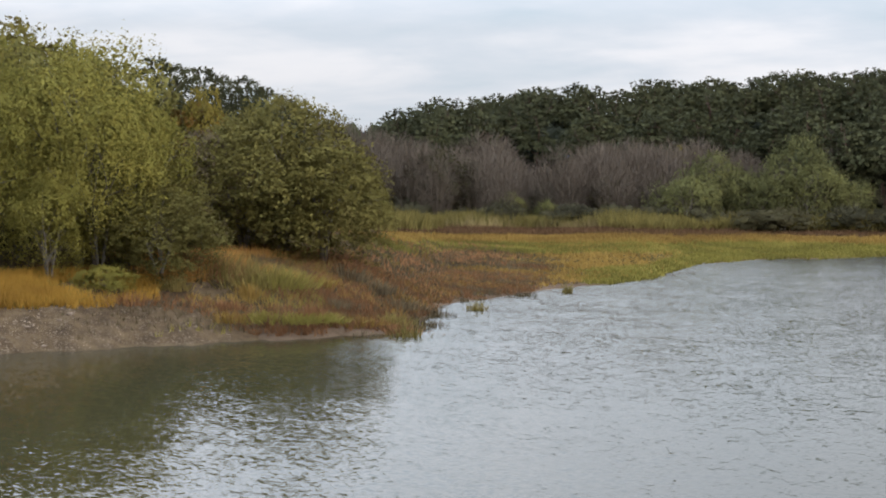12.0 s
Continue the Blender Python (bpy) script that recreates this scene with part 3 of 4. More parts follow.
SIZE = {"willow": (7, 9), "olive": (12, 9), "lime": (12, 7), "yellow": (12, 5), "orange": (11, 9), "russet": (11, 9), "pine": (13, 7), "bare": (9, 5.5), "flatwillow": (7, 9)}
LABEL = {
    "willow": "grey-green rounded willow with branches down to the shore",
    "olive": "dull olive-green broadleaved tree with a full crown",
    "lime": "yellow-green broadleaved tree turning in autumn",
    "yellow": "slender yellow autumn poplar among green trees",
    "orange": "orange-brown autumn tree with a broad crown",
    "russet": "dark russet autumn tree with a broad crown",
    "pine": "dark green red pine with a bare stem and flat tiers",
    "flatwillow": "pale grey-green willow spreading over the reed flats",
    "bare": "leafless grey-brown tree in a lakeside thicket",
}
NEARP = {}


def grow(kind, a, d, height, width=None, group="", label=""):
    pool = NEARP.get(kind) or P[kind]
    h0, w0 = SIZE[kind]
    ob = planted(random.choice(pool), a, d, height / h0, (width or height * w0 / h0) / w0, 0.15)
    return tagged(ob, label or LABEL[kind], "tree", group or "trees round the lake")


TOPS = [(-34.6, 1.2), (-34.1, 2.1), (-32.9, 2.05), (-31.6, 1.8), (-29.6, 2.1), (-27.6, 2.3), (-26, 2.75), (-23.5, 2.4), (-20.5, 1.95), (-17.4, 2.2), (-15.4, 2.45), (-14, 2.4), (-12, 1.95), (-9.2, 1.8), (-8.4, 2.3), (-7.2, 2.4), (-5.5, 1.5), (-3.5, 1.35), (-2.1, 1.2), (-1.3, 2.0), (0.9, 2.25), (2.9, 1.8), (4.9, 1.75), (6.6, 2.2), (8.8, 2.3), (10.2, 2.4), (13, 2.4)]


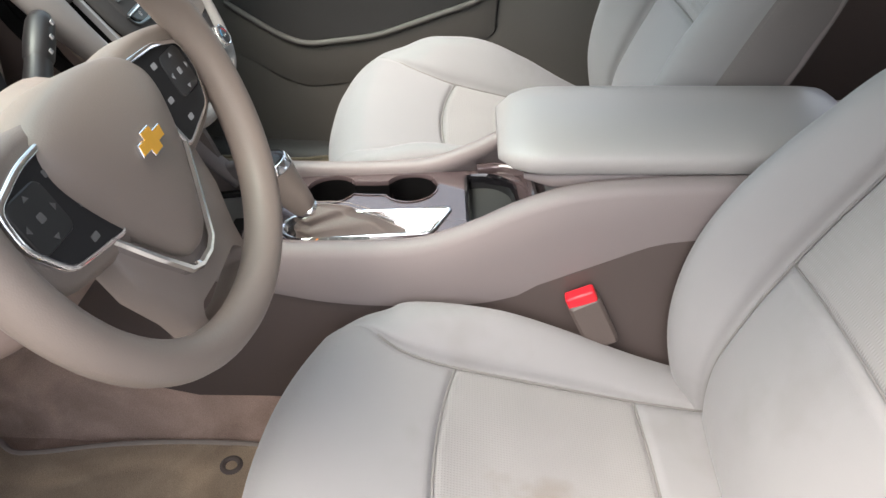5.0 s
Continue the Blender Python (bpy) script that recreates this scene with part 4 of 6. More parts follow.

────────

- _EXERCISE_: In the listing, find all lines with the string "More" and copy them.

- _SOLVED EXERCISE_:
Continue the Blender Python (bpy) script that recreates this scene with part 3 of 4. More parts follow.
Continue the Blender Python (bpy) script that recreates this scene with part 4 of 6. More parts follow.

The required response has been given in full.